> [Stated problem]:
Output each line exactly as it appears, skipping any embedded picture.

--- BEGIN ---

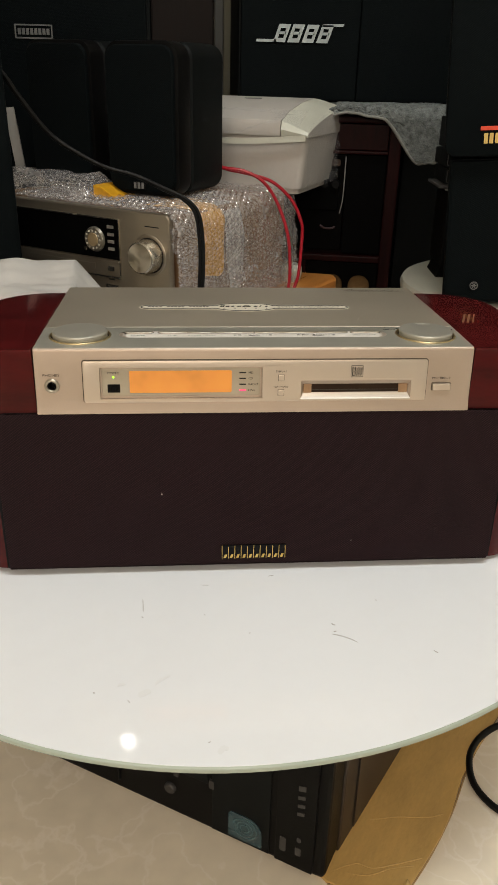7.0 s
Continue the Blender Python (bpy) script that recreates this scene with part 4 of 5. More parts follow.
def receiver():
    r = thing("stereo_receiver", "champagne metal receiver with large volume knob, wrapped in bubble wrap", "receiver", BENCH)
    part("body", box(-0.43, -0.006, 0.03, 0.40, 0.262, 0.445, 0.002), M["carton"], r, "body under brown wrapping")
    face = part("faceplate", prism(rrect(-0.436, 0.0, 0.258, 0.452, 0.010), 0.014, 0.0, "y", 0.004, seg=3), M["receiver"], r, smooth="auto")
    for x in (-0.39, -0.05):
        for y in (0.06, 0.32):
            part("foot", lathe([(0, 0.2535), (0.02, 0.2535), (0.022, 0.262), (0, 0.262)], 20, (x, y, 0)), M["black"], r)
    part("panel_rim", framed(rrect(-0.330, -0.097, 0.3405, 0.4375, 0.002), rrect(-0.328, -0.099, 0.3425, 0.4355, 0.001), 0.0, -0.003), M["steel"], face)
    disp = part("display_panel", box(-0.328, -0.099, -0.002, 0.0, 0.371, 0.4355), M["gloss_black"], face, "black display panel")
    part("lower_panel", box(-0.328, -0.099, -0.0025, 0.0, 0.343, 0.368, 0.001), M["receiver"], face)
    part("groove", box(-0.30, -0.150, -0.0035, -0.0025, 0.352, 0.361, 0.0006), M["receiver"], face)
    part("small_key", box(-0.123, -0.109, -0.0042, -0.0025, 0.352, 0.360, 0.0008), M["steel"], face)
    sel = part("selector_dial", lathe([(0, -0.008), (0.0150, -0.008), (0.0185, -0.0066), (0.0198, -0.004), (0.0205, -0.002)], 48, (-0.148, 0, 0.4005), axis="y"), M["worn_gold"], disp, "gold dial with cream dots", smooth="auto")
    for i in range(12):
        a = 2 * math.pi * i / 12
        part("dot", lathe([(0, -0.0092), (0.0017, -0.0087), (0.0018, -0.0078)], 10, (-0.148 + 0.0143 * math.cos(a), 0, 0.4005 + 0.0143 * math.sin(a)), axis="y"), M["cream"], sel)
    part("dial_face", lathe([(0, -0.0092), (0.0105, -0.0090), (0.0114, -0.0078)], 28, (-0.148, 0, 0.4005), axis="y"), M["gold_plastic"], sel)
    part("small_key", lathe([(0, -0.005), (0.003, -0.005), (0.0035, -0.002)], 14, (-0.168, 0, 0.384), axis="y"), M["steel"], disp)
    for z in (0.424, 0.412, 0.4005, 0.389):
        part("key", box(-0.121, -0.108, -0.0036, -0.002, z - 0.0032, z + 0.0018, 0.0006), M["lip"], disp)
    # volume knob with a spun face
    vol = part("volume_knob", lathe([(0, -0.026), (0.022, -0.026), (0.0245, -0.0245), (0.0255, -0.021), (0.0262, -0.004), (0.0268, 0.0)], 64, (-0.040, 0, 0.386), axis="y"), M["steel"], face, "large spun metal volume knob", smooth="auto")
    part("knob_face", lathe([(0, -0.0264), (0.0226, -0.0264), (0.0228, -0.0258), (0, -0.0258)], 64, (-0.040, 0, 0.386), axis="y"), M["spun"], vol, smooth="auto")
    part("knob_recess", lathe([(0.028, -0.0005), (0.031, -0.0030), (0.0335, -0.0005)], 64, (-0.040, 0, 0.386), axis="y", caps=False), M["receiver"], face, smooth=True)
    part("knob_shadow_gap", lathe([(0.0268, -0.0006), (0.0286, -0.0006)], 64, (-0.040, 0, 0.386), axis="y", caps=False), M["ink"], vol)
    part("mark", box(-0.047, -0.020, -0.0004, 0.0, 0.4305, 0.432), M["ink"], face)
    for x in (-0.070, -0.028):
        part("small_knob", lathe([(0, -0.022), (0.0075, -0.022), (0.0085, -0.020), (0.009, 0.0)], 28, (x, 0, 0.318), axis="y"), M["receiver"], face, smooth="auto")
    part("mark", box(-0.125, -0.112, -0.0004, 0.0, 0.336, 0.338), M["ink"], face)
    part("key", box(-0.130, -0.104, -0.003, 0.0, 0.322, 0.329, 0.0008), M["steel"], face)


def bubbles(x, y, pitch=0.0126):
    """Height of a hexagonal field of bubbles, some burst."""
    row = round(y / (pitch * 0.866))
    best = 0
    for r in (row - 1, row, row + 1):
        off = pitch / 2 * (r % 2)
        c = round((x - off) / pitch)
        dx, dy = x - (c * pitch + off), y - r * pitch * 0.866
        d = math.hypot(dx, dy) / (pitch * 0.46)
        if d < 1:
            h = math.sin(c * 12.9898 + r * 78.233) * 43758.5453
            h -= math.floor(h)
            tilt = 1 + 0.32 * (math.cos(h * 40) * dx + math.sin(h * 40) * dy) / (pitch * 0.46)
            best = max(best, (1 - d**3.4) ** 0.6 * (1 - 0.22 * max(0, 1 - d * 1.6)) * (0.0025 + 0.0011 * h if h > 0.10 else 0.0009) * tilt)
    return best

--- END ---

> [Result of this exercise]:
7.0 s
Continue the Blender Python (bpy) script that recreates this scene with part 4 of 5. More parts follow.
def receiver():
    r = thing("stereo_receiver", "champagne metal receiver with large volume knob, wrapped in bubble wrap", "receiver", BENCH)
    part("body", box(-0.43, -0.006, 0.03, 0.40, 0.262, 0.445, 0.002), M["carton"], r, "body under brown wrapping")
    face = part("faceplate", prism(rrect(-0.436, 0.0, 0.258, 0.452, 0.010), 0.014, 0.0, "y", 0.004, seg=3), M["receiver"], r, smooth="auto")
    for x in (-0.39, -0.05):
        for y in (0.06, 0.32):
            part("foot", lathe([(0, 0.2535), (0.02, 0.2535), (0.022, 0.262), (0, 0.262)], 20, (x, y, 0)), M["black"], r)
    part("panel_rim", framed(rrect(-0.330, -0.097, 0.3405, 0.4375, 0.002), rrect(-0.328, -0.099, 0.3425, 0.4355, 0.001), 0.0, -0.003), M["steel"], face)
    disp = part("display_panel", box(-0.328, -0.099, -0.002, 0.0, 0.371, 0.4355), M["gloss_black"], face, "black display panel")
    part("lower_panel", box(-0.328, -0.099, -0.0025, 0.0, 0.343, 0.368, 0.001), M["receiver"], face)
    part("groove", box(-0.30, -0.150, -0.0035, -0.0025, 0.352, 0.361, 0.0006), M["receiver"], face)
    part("small_key", box(-0.123, -0.109, -0.0042, -0.0025, 0.352, 0.360, 0.0008), M["steel"], face)
    sel = part("selector_dial", lathe([(0, -0.008), (0.0150, -0.008), (0.0185, -0.0066), (0.0198, -0.004), (0.0205, -0.002)], 48, (-0.148, 0, 0.4005), axis="y"), M["worn_gold"], disp, "gold dial with cream dots", smooth="auto")
    for i in range(12):
        a = 2 * math.pi * i / 12
        part("dot", lathe([(0, -0.0092), (0.0017, -0.0087), (0.0018, -0.0078)], 10, (-0.148 + 0.0143 * math.cos(a), 0, 0.4005 + 0.0143 * math.sin(a)), axis="y"), M["cream"], sel)
    part("dial_face", lathe([(0, -0.0092), (0.0105, -0.0090), (0.0114, -0.0078)], 28, (-0.148, 0, 0.4005), axis="y"), M["gold_plastic"], sel)
    part("small_key", lathe([(0, -0.005), (0.003, -0.005), (0.0035, -0.002)], 14, (-0.168, 0, 0.384), axis="y"), M["steel"], disp)
    for z in (0.424, 0.412, 0.4005, 0.389):
        part("key", box(-0.121, -0.108, -0.0036, -0.002, z - 0.0032, z + 0.0018, 0.0006), M["lip"], disp)
    # volume knob with a spun face
    vol = part("volume_knob", lathe([(0, -0.026), (0.022, -0.026), (0.0245, -0.0245), (0.0255, -0.021), (0.0262, -0.004), (0.0268, 0.0)], 64, (-0.040, 0, 0.386), axis="y"), M["steel"], face, "large spun metal volume knob", smooth="auto")
    part("knob_face", lathe([(0, -0.0264), (0.0226, -0.0264), (0.0228, -0.0258), (0, -0.0258)], 64, (-0.040, 0, 0.386), axis="y"), M["spun"], vol, smooth="auto")
    part("knob_recess", lathe([(0.028, -0.0005), (0.031, -0.0030), (0.0335, -0.0005)], 64, (-0.040, 0, 0.386), axis="y", caps=False), M["receiver"], face, smooth=True)
    part("knob_shadow_gap", lathe([(0.0268, -0.0006), (0.0286, -0.0006)], 64, (-0.040, 0, 0.386), axis="y", caps=False), M["ink"], vol)
    part("mark", box(-0.047, -0.020, -0.0004, 0.0, 0.4305, 0.432), M["ink"], face)
    for x in (-0.070, -0.028):
        part("small_knob", lathe([(0, -0.022), (0.0075, -0.022), (0.0085, -0.020), (0.009, 0.0)], 28, (x, 0, 0.318), axis="y"), M["receiver"], face, smooth="auto")
    part("mark", box(-0.125, -0.112, -0.0004, 0.0, 0.336, 0.338), M["ink"], face)
    part("key", box(-0.130, -0.104, -0.003, 0.0, 0.322, 0.329, 0.0008), M["steel"], face)


def bubbles(x, y, pitch=0.0126):
    """Height of a hexagonal field of bubbles, some burst."""
    row = round(y / (pitch * 0.866))
    best = 0
    for r in (row - 1, row, row + 1):
        off = pitch / 2 * (r % 2)
        c = round((x - off) / pitch)
        dx, dy = x - (c * pitch + off), y - r * pitch * 0.866
        d = math.hypot(dx, dy) / (pitch * 0.46)
        if d < 1:
            h = math.sin(c * 12.9898 + r * 78.233) * 43758.5453
            h -= math.floor(h)
            tilt = 1 + 0.32 * (math.cos(h * 40) * dx + math.sin(h * 40) * dy) / (pitch * 0.46)
            best = max(best, (1 - d**3.4) ** 0.6 * (1 - 0.22 * max(0, 1 - d * 1.6)) * (0.0025 + 0.0011 * h if h > 0.10 else 0.0009) * tilt)
    return best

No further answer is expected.